Below is some material; set it all down exactly, apart from the pictures.
————
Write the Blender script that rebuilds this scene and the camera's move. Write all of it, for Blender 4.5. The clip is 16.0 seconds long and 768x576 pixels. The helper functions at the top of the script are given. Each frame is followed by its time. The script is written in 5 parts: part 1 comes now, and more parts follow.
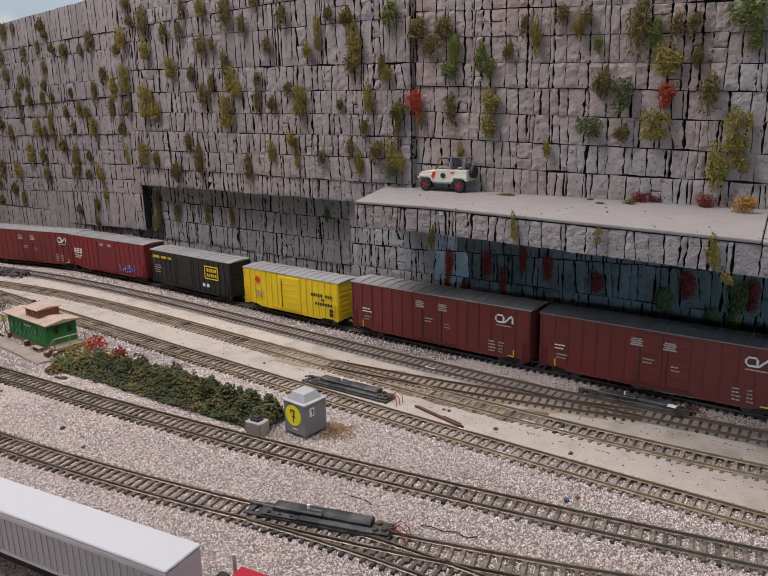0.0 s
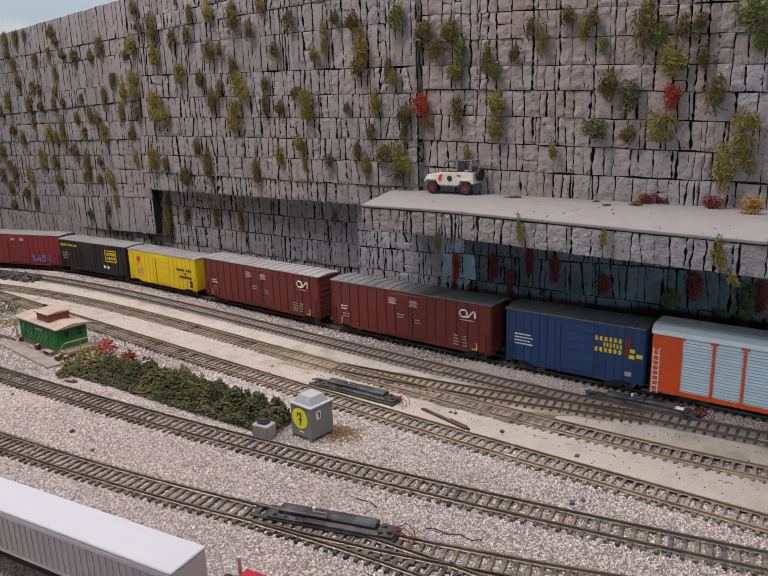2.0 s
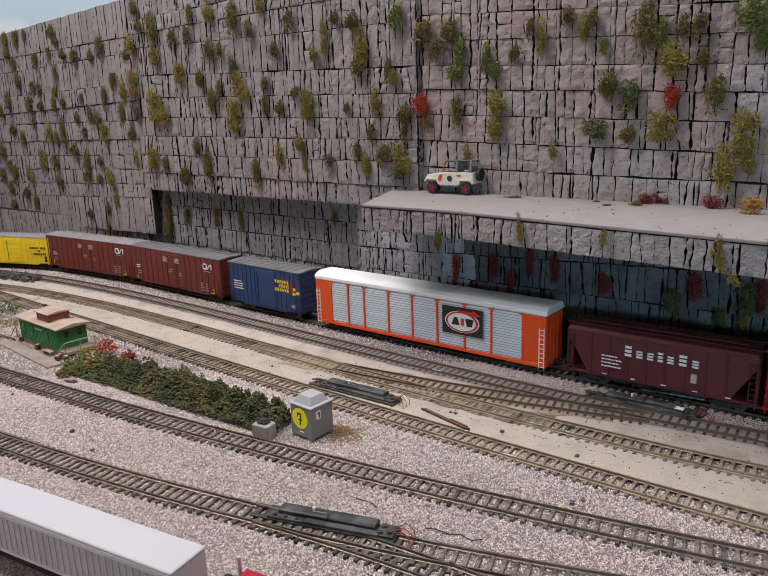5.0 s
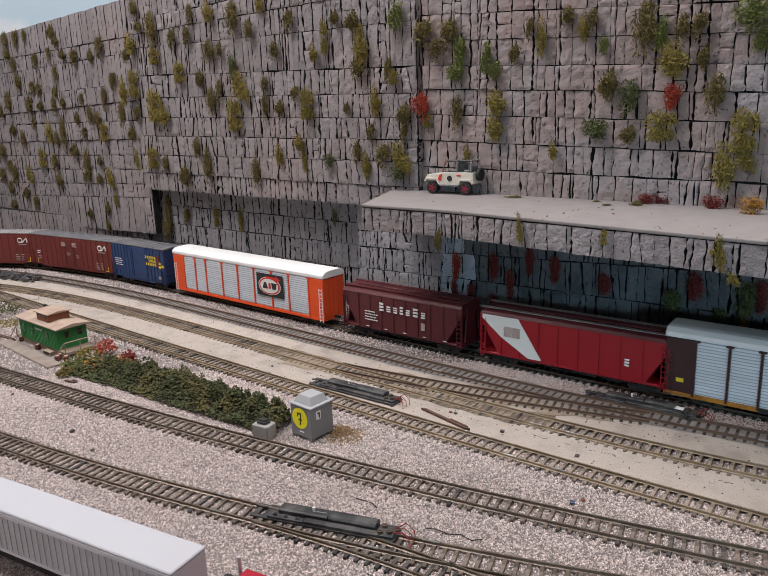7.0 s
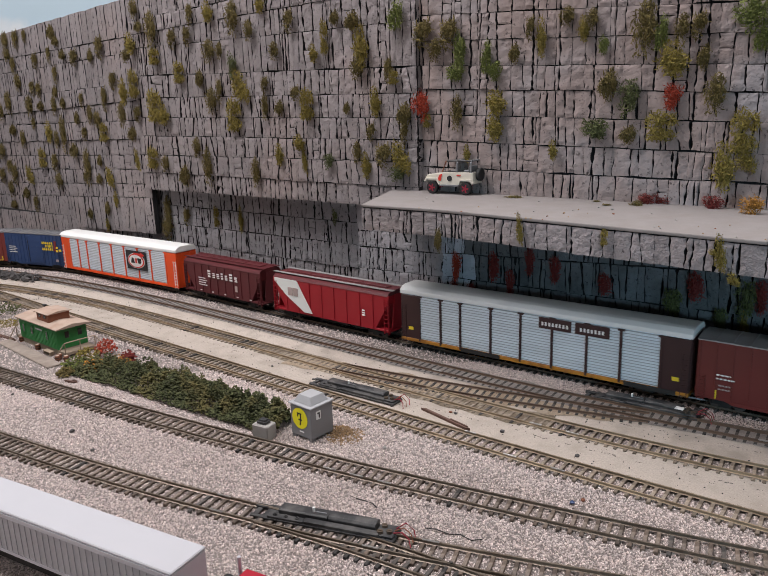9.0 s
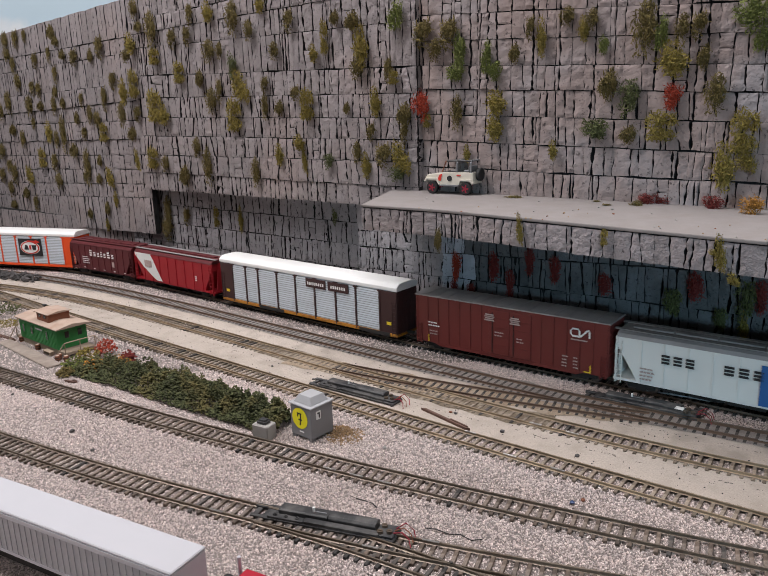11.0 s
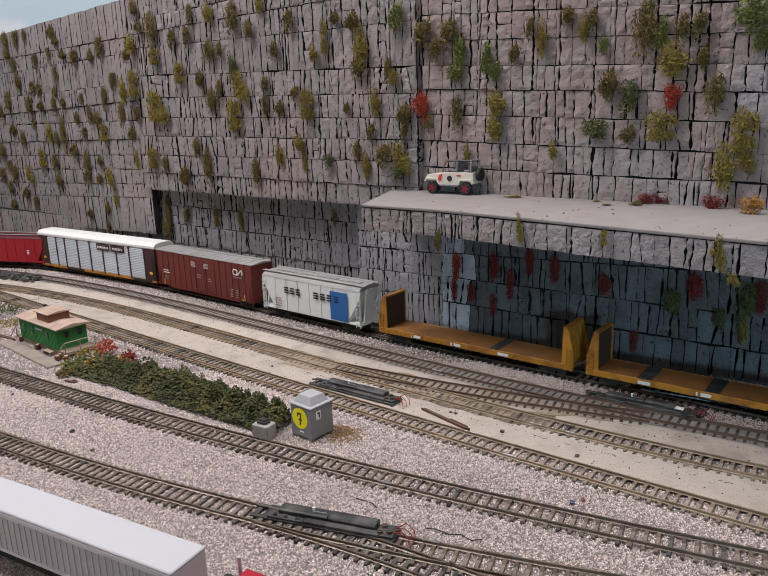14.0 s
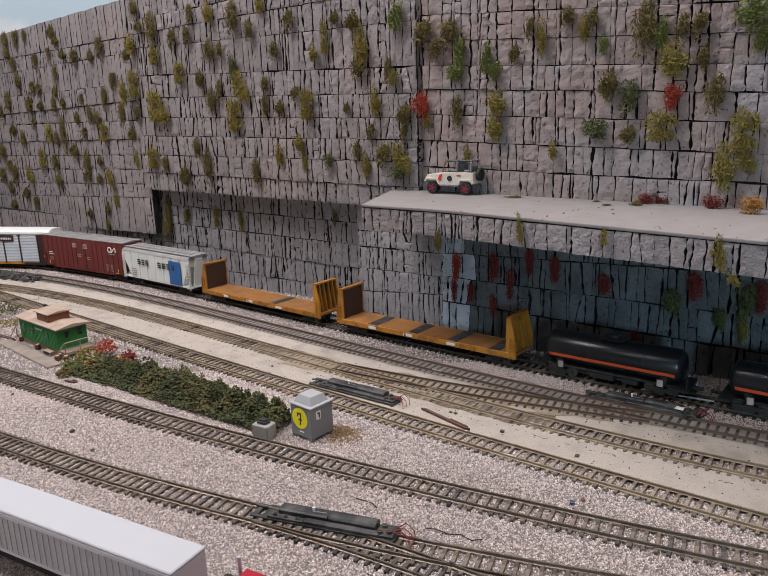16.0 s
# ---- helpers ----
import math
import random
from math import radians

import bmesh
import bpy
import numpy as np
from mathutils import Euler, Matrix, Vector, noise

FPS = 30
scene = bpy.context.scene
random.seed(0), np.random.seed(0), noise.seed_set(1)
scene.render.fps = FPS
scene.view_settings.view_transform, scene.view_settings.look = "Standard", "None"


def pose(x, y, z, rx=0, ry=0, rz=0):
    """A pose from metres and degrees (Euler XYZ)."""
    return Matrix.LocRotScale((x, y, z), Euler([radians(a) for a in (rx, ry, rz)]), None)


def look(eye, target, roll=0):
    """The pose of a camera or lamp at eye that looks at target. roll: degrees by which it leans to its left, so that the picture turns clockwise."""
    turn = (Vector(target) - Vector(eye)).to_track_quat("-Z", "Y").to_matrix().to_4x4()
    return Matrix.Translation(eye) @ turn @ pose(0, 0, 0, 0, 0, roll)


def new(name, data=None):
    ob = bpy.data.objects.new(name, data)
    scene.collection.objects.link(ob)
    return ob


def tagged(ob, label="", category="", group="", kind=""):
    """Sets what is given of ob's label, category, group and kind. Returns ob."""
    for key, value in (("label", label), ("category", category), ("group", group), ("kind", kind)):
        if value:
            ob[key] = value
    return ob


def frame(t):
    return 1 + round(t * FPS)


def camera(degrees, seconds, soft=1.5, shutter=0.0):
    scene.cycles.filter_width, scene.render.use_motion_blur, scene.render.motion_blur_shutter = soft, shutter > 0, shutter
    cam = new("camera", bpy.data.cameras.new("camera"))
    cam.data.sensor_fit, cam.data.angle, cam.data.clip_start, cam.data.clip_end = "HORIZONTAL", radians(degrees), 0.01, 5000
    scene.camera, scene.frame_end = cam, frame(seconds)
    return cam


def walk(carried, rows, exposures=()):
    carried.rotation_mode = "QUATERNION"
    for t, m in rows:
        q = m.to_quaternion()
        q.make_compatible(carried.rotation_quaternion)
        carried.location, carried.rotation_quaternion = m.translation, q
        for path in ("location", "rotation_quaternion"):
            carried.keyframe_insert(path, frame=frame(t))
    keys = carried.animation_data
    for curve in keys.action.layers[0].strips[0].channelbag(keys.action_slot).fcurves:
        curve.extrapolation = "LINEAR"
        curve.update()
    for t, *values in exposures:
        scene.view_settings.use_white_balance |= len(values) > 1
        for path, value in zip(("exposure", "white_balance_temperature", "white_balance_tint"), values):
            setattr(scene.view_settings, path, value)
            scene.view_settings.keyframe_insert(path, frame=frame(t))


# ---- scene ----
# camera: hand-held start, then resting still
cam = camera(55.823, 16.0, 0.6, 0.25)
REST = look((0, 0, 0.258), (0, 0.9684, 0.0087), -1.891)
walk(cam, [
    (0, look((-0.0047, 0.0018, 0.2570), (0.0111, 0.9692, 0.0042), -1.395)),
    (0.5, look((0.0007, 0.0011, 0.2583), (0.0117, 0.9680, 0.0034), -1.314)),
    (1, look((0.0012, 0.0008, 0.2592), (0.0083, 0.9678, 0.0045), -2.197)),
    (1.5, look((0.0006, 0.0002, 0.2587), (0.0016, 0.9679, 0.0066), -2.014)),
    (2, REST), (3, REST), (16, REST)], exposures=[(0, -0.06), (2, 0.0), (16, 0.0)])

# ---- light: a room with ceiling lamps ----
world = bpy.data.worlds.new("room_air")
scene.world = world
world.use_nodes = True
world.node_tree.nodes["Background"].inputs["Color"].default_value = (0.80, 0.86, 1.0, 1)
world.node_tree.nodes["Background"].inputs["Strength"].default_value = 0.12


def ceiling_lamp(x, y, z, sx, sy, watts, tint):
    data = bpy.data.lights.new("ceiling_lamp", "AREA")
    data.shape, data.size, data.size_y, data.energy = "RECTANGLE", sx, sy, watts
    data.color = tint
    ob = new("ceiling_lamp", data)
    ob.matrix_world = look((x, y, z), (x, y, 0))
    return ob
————
### TASK RESULT
Write the Blender script that rebuilds this scene and the camera's move. Write all of it, for Blender 4.5. The clip is 16.0 seconds long and 768x576 pixels. The helper functions at the top of the script are given. Each frame is followed by its time. The script is written in 5 parts: part 1 comes now, and more parts follow.
0.0 s
2.0 s
5.0 s
7.0 s
9.0 s
11.0 s
14.0 s
16.0 s
# ---- helpers ----
import math
import random
from math import radians

import bmesh
import bpy
import numpy as np
from mathutils import Euler, Matrix, Vector, noise

FPS = 30
scene = bpy.context.scene
random.seed(0), np.random.seed(0), noise.seed_set(1)
scene.render.fps = FPS
scene.view_settings.view_transform, scene.view_settings.look = "Standard", "None"


def pose(x, y, z, rx=0, ry=0, rz=0):
    """A pose from metres and degrees (Euler XYZ)."""
    return Matrix.LocRotScale((x, y, z), Euler([radians(a) for a in (rx, ry, rz)]), None)


def look(eye, target, roll=0):
    """The pose of a camera or lamp at eye that looks at target. roll: degrees by which it leans to its left, so that the picture turns clockwise."""
    turn = (Vector(target) - Vector(eye)).to_track_quat("-Z", "Y").to_matrix().to_4x4()
    return Matrix.Translation(eye) @ turn @ pose(0, 0, 0, 0, 0, roll)


def new(name, data=None):
    ob = bpy.data.objects.new(name, data)
    scene.collection.objects.link(ob)
    return ob


def tagged(ob, label="", category="", group="", kind=""):
    """Sets what is given of ob's label, category, group and kind. Returns ob."""
    for key, value in (("label", label), ("category", category), ("group", group), ("kind", kind)):
        if value:
            ob[key] = value
    return ob


def frame(t):
    return 1 + round(t * FPS)


def camera(degrees, seconds, soft=1.5, shutter=0.0):
    scene.cycles.filter_width, scene.render.use_motion_blur, scene.render.motion_blur_shutter = soft, shutter > 0, shutter
    cam = new("camera", bpy.data.cameras.new("camera"))
    cam.data.sensor_fit, cam.data.angle, cam.data.clip_start, cam.data.clip_end = "HORIZONTAL", radians(degrees), 0.01, 5000
    scene.camera, scene.frame_end = cam, frame(seconds)
    return cam


def walk(carried, rows, exposures=()):
    carried.rotation_mode = "QUATERNION"
    for t, m in rows:
        q = m.to_quaternion()
        q.make_compatible(carried.rotation_quaternion)
        carried.location, carried.rotation_quaternion = m.translation, q
        for path in ("location", "rotation_quaternion"):
            carried.keyframe_insert(path, frame=frame(t))
    keys = carried.animation_data
    for curve in keys.action.layers[0].strips[0].channelbag(keys.action_slot).fcurves:
        curve.extrapolation = "LINEAR"
        curve.update()
    for t, *values in exposures:
        scene.view_settings.use_white_balance |= len(values) > 1
        for path, value in zip(("exposure", "white_balance_temperature", "white_balance_tint"), values):
            setattr(scene.view_settings, path, value)
            scene.view_settings.keyframe_insert(path, frame=frame(t))


# ---- scene ----
# camera: hand-held start, then resting still
cam = camera(55.823, 16.0, 0.6, 0.25)
REST = look((0, 0, 0.258), (0, 0.9684, 0.0087), -1.891)
walk(cam, [
    (0, look((-0.0047, 0.0018, 0.2570), (0.0111, 0.9692, 0.0042), -1.395)),
    (0.5, look((0.0007, 0.0011, 0.2583), (0.0117, 0.9680, 0.0034), -1.314)),
    (1, look((0.0012, 0.0008, 0.2592), (0.0083, 0.9678, 0.0045), -2.197)),
    (1.5, look((0.0006, 0.0002, 0.2587), (0.0016, 0.9679, 0.0066), -2.014)),
    (2, REST), (3, REST), (16, REST)], exposures=[(0, -0.06), (2, 0.0), (16, 0.0)])

# ---- light: a room with ceiling lamps ----
world = bpy.data.worlds.new("room_air")
scene.world = world
world.use_nodes = True
world.node_tree.nodes["Background"].inputs["Color"].default_value = (0.80, 0.86, 1.0, 1)
world.node_tree.nodes["Background"].inputs["Strength"].default_value = 0.12


def ceiling_lamp(x, y, z, sx, sy, watts, tint):
    data = bpy.data.lights.new("ceiling_lamp", "AREA")
    data.shape, data.size, data.size_y, data.energy = "RECTANGLE", sx, sy, watts
    data.color = tint
    ob = new("ceiling_lamp", data)
    ob.matrix_world = look((x, y, z), (x, y, 0))
    return ob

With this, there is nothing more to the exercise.